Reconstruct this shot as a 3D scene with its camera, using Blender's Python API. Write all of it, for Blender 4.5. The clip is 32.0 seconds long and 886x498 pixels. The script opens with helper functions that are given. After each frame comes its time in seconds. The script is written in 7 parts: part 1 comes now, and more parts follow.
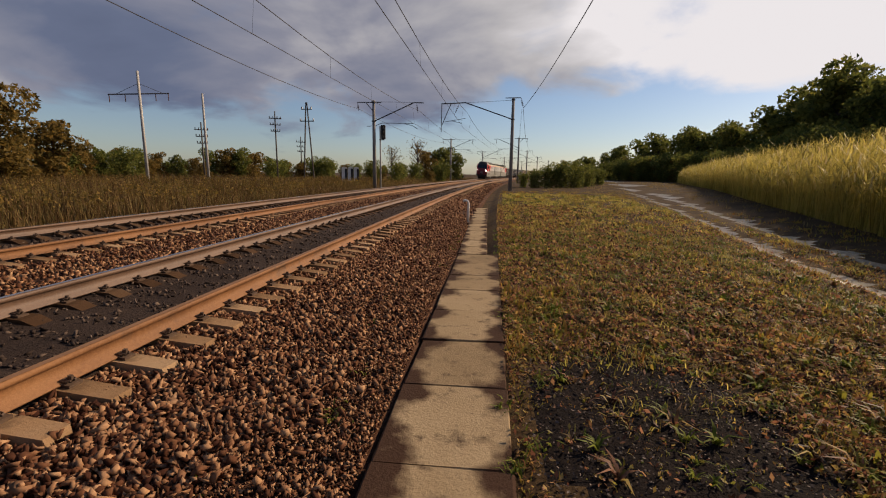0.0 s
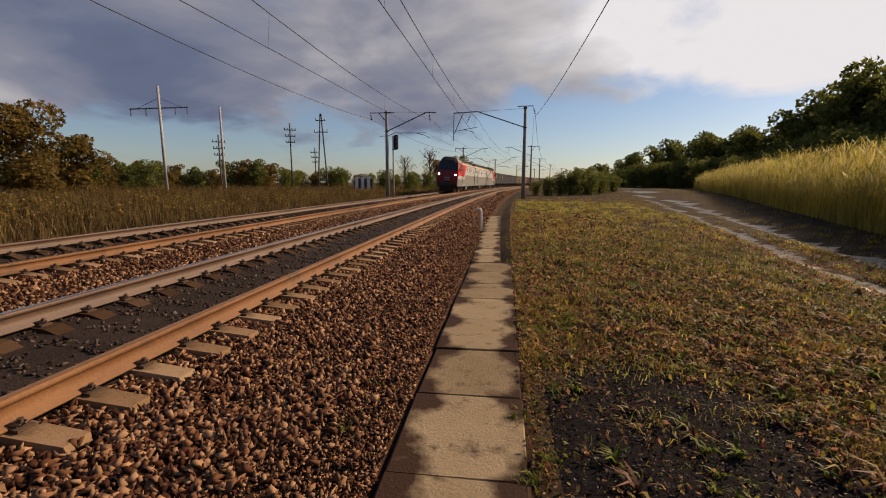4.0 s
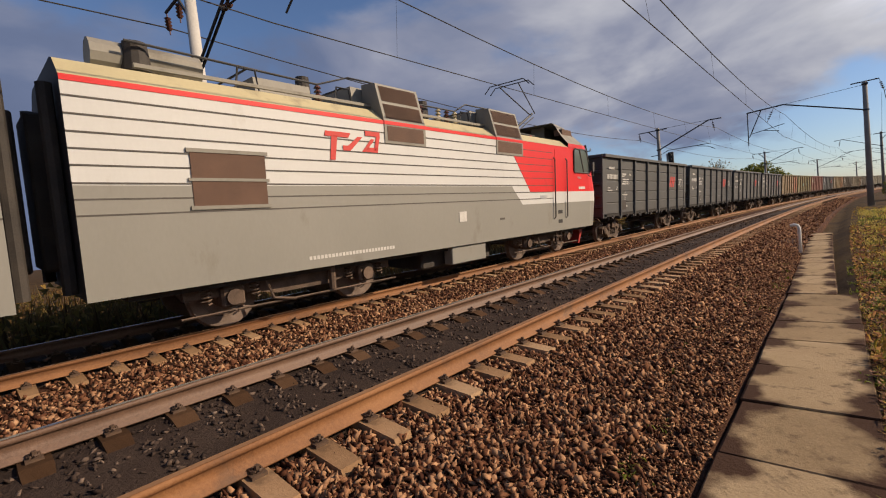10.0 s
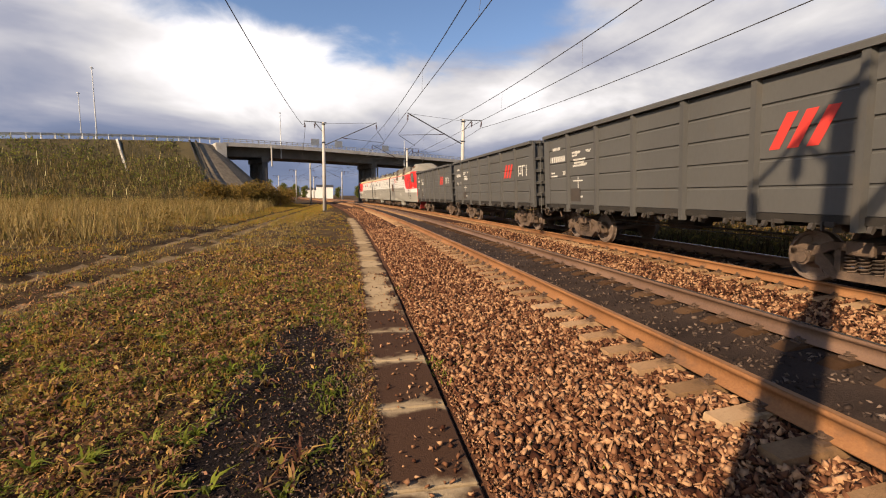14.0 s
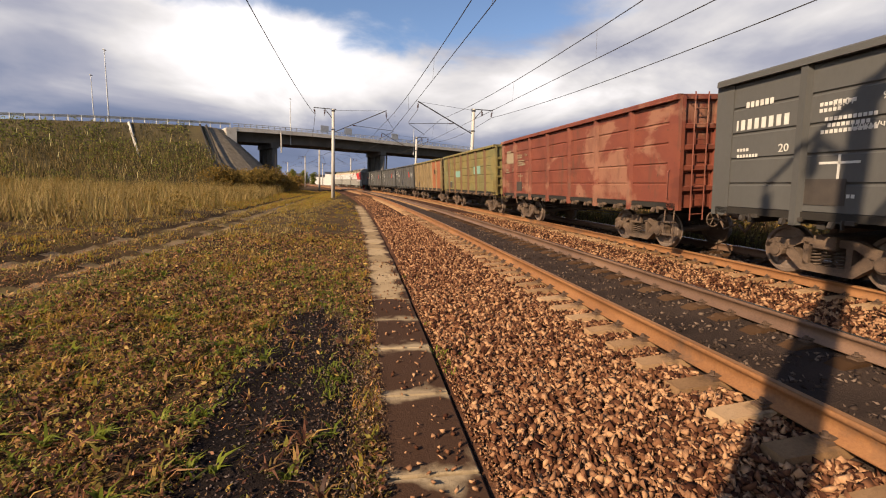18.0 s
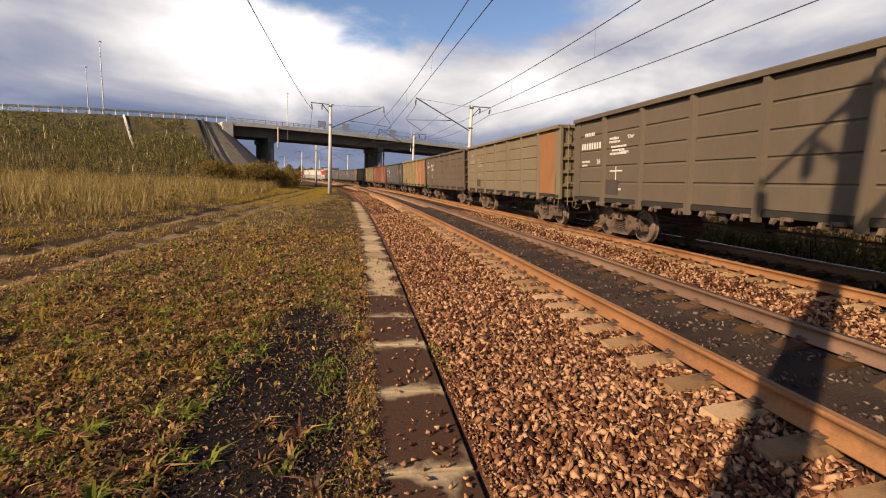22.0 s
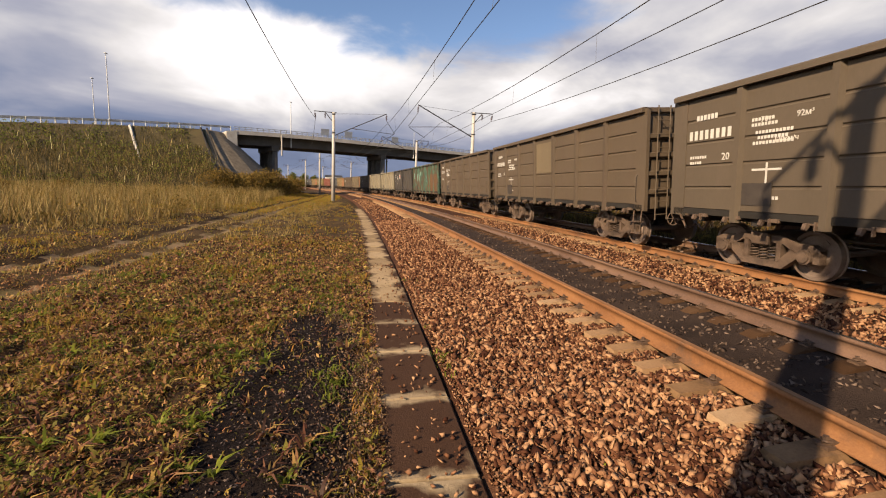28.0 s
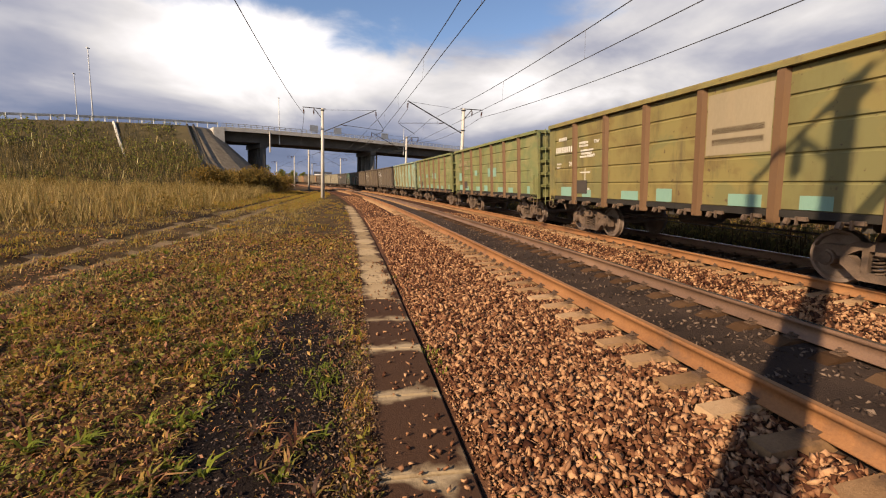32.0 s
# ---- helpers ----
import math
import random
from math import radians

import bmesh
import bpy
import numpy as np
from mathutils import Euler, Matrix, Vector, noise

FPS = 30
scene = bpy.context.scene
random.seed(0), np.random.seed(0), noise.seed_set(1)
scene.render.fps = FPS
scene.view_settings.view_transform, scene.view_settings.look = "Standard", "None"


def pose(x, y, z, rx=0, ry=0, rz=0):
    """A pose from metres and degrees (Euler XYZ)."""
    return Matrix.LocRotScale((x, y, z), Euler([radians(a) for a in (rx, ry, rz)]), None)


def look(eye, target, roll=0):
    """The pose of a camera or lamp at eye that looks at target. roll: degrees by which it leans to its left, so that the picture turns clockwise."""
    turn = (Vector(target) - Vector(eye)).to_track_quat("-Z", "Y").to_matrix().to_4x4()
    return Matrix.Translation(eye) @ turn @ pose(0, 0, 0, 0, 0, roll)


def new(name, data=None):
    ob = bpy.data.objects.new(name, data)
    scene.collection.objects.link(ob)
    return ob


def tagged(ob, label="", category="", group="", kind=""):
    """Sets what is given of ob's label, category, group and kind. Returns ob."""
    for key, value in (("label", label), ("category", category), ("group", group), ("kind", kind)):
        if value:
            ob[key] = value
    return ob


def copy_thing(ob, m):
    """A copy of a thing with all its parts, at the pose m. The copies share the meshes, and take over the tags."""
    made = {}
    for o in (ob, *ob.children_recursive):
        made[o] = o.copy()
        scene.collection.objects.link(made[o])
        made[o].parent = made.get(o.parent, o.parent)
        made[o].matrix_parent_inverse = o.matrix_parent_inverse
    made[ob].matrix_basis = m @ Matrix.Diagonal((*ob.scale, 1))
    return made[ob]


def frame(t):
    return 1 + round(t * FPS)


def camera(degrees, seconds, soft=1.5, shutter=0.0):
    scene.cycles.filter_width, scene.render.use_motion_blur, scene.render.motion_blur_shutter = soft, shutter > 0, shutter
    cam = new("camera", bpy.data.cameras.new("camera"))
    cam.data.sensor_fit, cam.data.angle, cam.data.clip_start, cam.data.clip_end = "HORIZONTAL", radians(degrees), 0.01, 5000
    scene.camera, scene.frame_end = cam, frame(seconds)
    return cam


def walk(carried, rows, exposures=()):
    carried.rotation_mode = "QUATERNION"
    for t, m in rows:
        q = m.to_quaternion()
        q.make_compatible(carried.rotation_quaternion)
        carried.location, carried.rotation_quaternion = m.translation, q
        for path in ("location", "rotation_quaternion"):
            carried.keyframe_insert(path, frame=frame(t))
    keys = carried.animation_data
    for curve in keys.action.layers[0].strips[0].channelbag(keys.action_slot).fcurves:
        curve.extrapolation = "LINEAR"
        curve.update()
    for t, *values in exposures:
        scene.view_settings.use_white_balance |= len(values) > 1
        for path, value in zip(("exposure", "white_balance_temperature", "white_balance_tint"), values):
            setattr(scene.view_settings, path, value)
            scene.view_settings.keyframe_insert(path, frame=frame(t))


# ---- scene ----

============

Quote exactly the lines running from the line with "carried.location, carried.rotation_quaternion = m.translation, q" through the line with "keys = carried.animation_data", both ends included, and nothing more.

        carried.location, carried.rotation_quaternion = m.translation, q
        for path in ("location", "rotation_quaternion"):
            carried.keyframe_insert(path, frame=frame(t))
    keys = carried.animation_data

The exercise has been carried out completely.